Over the years, advancements have been made in microelectronic integrated circuit fabrication technology which has enabled the sizes of circuit devices to be progressively reduced in order that more and more devices can be positioned on a single integrated circuit chip. Despite these advancements, some devices are easier to reduce to smaller sizes than others. For example, although logic devices went to a lower voltage before memory device, memory devices generally are now being reduced to a smaller size at a substantially faster rate than many logic devices which often interface with or connect to the memory devices.
Many types of logic devices, such as Transistor--Transistor Logic ("TTL") devices, are conventionally powered by a five (5) volt supply or power supply. Nevertheless, problems can be encountered when memory devices which interface with the logic devices are attempted to be powered with a 5 volt power supply. For example, because memory devices often have smaller feature sizes, a 5 volt signal applied to such a device can destroy the device, e.g. causing the gate oxide to break down.
For this and other reasons, logic devices, memory, and other integrated circuit devices have slowly migrated from conventional 5 volt designs to lower voltage designs such as 3.3 volts. Interfacing various components and systems with different voltage tolerances has become an important design issue that has needed to be and continues to need to be addressed. For example, low voltage memory devices still need to interface with or be connected to logic devices, such as TTL devices, and other devices that still operate at 5 volts. These devices often need to be connected to a common input/output ("I/O") line.
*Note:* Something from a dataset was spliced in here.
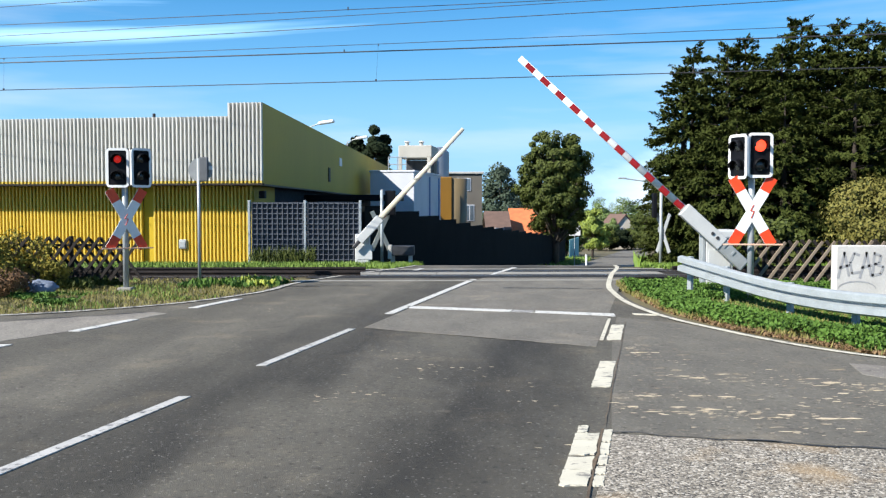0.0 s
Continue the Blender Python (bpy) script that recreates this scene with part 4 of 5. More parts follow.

Memory devices which operate on 3.3 volts are often capable of driving 5 volt logic devices. Such a memory device is provided with a tri-state output driver or driving circuit that selectively operates in a normal drive mode, and also in a tri-state or high impedance mode in which the driver is somewhat transparent to the output line to which it is connected. If protection is not designed into the circuit, a 5 volt logic signal applied to the input line to which a 3.3 volt tri-state driver is connected can destroy the driver, e.g., due to the break down of the gate oxide.
Attempts have been made to design I/O buffers or buffering circuits which tolerate a 5 volt input. Examples of such attempts can be seen in U.S. Pat. No. 5,546,019 by Liao titled "CMOS I/O Circuit With 3.3 Volt Output And Tolerance Of 5 Volt Input," U.S. Pat. No. 5,450,025 by Shay titled "Tristate Driver For Interfacing To A Bus Subject To Overvoltage Conditions," and U.S. Pat. No. 5,467,031 by Nguyen et al. titled "3.3 Volt CMOS Tri-State Driver Circuit Capable Of Driving Common 5 Volt Line." These attempts, however, can be complex, expensive, and less effective in protecting an output driver from destruction. Additionally, these prior attempt can be less effective in inhibiting or preventing unwanted current draw or flow, e.g., leakage current, from the output terminal during tri-state conditions and can load other output drivers in a network during tri-state conditions.